Persevere Through the Pain
So here we are back where we began. The point of suffering is so that the glory, the beauty, the worth, the truth, the all-satisfying supremacy of Christ might be seen and magnified in the joy of those who count him more to be desired than all that they are losing in suffering for his sake. Gratitude is a wonderful way to show glory the God, but nothing like joy in suffering. Because when you’re grateful for all of God’s gifts, the world looks at that and says, “I can do that. I can do that. I can say thank you when I’ve got health, I can say there when I’ve got wealth, I can say thank you when I’ve got a job, I can say thank you when nobody’s upset with me.” That’s no big testimony. It’s good; it’s good to be thankful. It’s just no big deal in the world. It’s a big deal to God. If you’re not thankful you’re lost.
But what’s a big deal in the world is when you suffer and count him — not his gifts; they’re all being taken away — count him as all satisfying. Then the world cannot explain, and they might ask you a reason for the hope that is in you. Anybody ask you a reason recently for the hope that is in you? Do you know why? You’re not suffering very much. And therefore, you have no occasion to show that Jesus is superior to the computer or the car or the lake home or your health or your family. Jesus makes very clear how we rejoice in suffering.

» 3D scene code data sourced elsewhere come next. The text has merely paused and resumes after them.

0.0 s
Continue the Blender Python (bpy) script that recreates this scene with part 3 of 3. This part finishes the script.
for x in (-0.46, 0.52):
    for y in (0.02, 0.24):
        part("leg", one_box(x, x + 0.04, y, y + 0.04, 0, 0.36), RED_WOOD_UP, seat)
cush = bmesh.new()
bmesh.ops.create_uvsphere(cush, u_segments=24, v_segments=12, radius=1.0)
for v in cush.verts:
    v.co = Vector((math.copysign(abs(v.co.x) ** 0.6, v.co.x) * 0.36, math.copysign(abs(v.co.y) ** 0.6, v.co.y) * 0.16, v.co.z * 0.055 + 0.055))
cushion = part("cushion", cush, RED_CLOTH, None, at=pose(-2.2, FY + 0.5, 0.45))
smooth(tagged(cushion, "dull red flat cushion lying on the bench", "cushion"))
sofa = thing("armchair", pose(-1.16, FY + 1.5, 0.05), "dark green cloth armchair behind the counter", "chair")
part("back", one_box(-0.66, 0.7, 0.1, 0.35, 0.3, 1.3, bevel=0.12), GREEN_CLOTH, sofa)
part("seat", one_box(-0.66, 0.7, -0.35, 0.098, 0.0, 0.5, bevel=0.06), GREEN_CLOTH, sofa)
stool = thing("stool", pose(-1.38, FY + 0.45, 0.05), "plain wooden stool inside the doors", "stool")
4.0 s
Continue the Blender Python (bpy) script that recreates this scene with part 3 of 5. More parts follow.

Blessed are you when others revile you and persecute you and utter all kinds of evil against you falsely on my account. Rejoice and be glad, for your reward is great in heaven. (Matthew 5:11–12)

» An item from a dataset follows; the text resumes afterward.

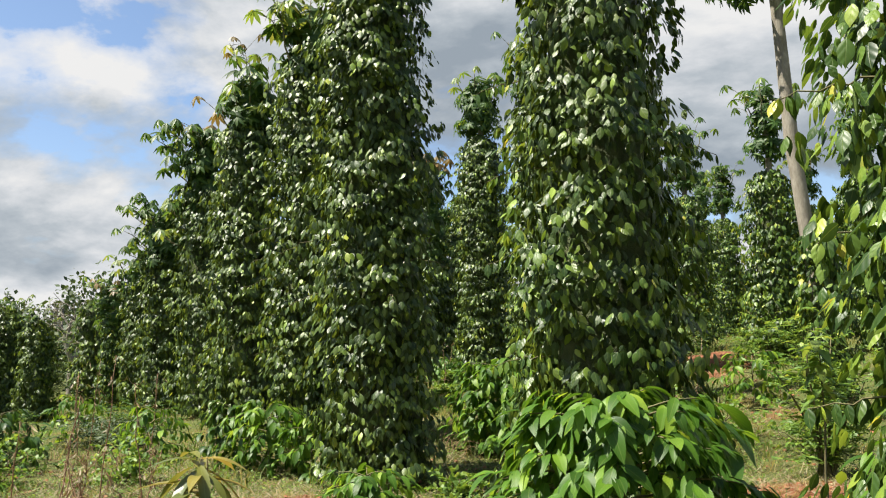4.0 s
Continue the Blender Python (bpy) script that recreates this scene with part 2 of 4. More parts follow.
WOODS = leaf_material("woods_leaf", [(0.0, (0.030, 0.060, 0.020)), (0.6, (0.050, 0.090, 0.030)), (1.0, (0.10, 0.14, 0.05))], rough=0.55, veins=5.0,
                      through_leaf=0.25)
MANGO = leaf_material("seedling_leaf", [(0.0, (0.10, 0.13, 0.03)), (0.6, (0.20, 0.21, 0.04)), (1.0, (0.32, 0.24, 0.06))], rough=0.35, veins=12.0)
WEED = leaf_material("weed_leaf", [(0.0, (0.075, 0.165, 0.022)), (0.6, (0.155, 0.29, 0.042)), (1.0, (0.27, 0.38, 0.075))], rough=0.5, veins=4.0, through_leaf=0.42)
GRASS = leaf_material("grass_blade", [(0.0, (0.08, 0.16, 0.03)), (0.45, (0.16, 0.26, 0.05)), (0.75, (0.27, 0.32, 0.09)), (1.0, (0.46, 0.38, 0.19))],
                      rough=0.6, veins=1.0, through_leaf=0.4, blotch=0.1, dry=0.34, spec=0.2, tone=0.58)
STRAW = leaf_material("dry_grass", [(0.0, (0.26, 0.19, 0.10)), (0.6, (0.40, 0.31, 0.18)), (1.0, (0.52, 0.43, 0.28))], rough=0.7, veins=1.0, through_leaf=0.2,
                      glow=(1.2, 1.0, 0.7), tone=0.62)
LITTER = leaf_material("fallen_leaf", [(0.0, (0.20, 0.11, 0.05)), (0.6, (0.38, 0.27, 0.15)), (1.0, (0.55, 0.45, 0.30))], rough=0.7, veins=5.0, through_leaf=0.1, tone=0.68)
BARK = rough_material("grey_bark", [(0.3, (0.10, 0.085, 0.065)), (0.5, (0.21, 0.19, 0.15)), (0.7, (0.32, 0.30, 0.25))], 9.0, 0.8, 0.012, (1, 1, 0.3))
DEADWOOD = rough_material("weathered_wood", [(0.3, (0.014, 0.009, 0.007)), (0.5, (0.055, 0.033, 0.025)), (0.7, (0.13, 0.092, 0.072))], 14.0, 1.0, 0.035, (1, 1, 0.25))
STEM = rough_material("green_stem", [(0.3, (0.07, 0.06, 0.03)), (0.6, (0.14, 0.13, 0.06))], 30.0, 0.4, 0.004)
DRYSTEM = rough_material("dry_stem", [(0.3, (0.13, 0.075, 0.042)), (0.6, (0.24, 0.15, 0.09))], 30.0, 0.5, 0.004)
SPIKE_GREEN = rough_material("green_peppercorns", [(0.3, (0.05, 0.09, 0.02)), (0.6, (0.12, 0.18, 0.04))], 160.0, 1.0, 0.002, rough=0.5)
CORE = rough_material("vine_stem_mass", [(0.3, (0.040, 0.060, 0.025)), (0.6, (0.095, 0.110, 0.048))], 12.0, 1.0, 0.03)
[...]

So I’m calling you here as I close, I’m calling you to a radical, war-time simplification of your life, and the embrace of the Calvary road of love. You all know people that you could love more, that would be more costly to love. Let’s just start simple. You know people who you could talk to that would be risky to talk to. You don’t have to jump off the temple. You just have to be loving — radically, mouth-opened loving in hard places, in risky places. And then you’ll have an occasion to prove that Christ is great, and is magnified in your life.
Orlando quoted my favorite sentence: God is most glorified in you when you are most satisfied in him. And let’s just add this as we close: he is even more glorified in you when you are satisfied in him, if your satisfaction in him is persevering through pain.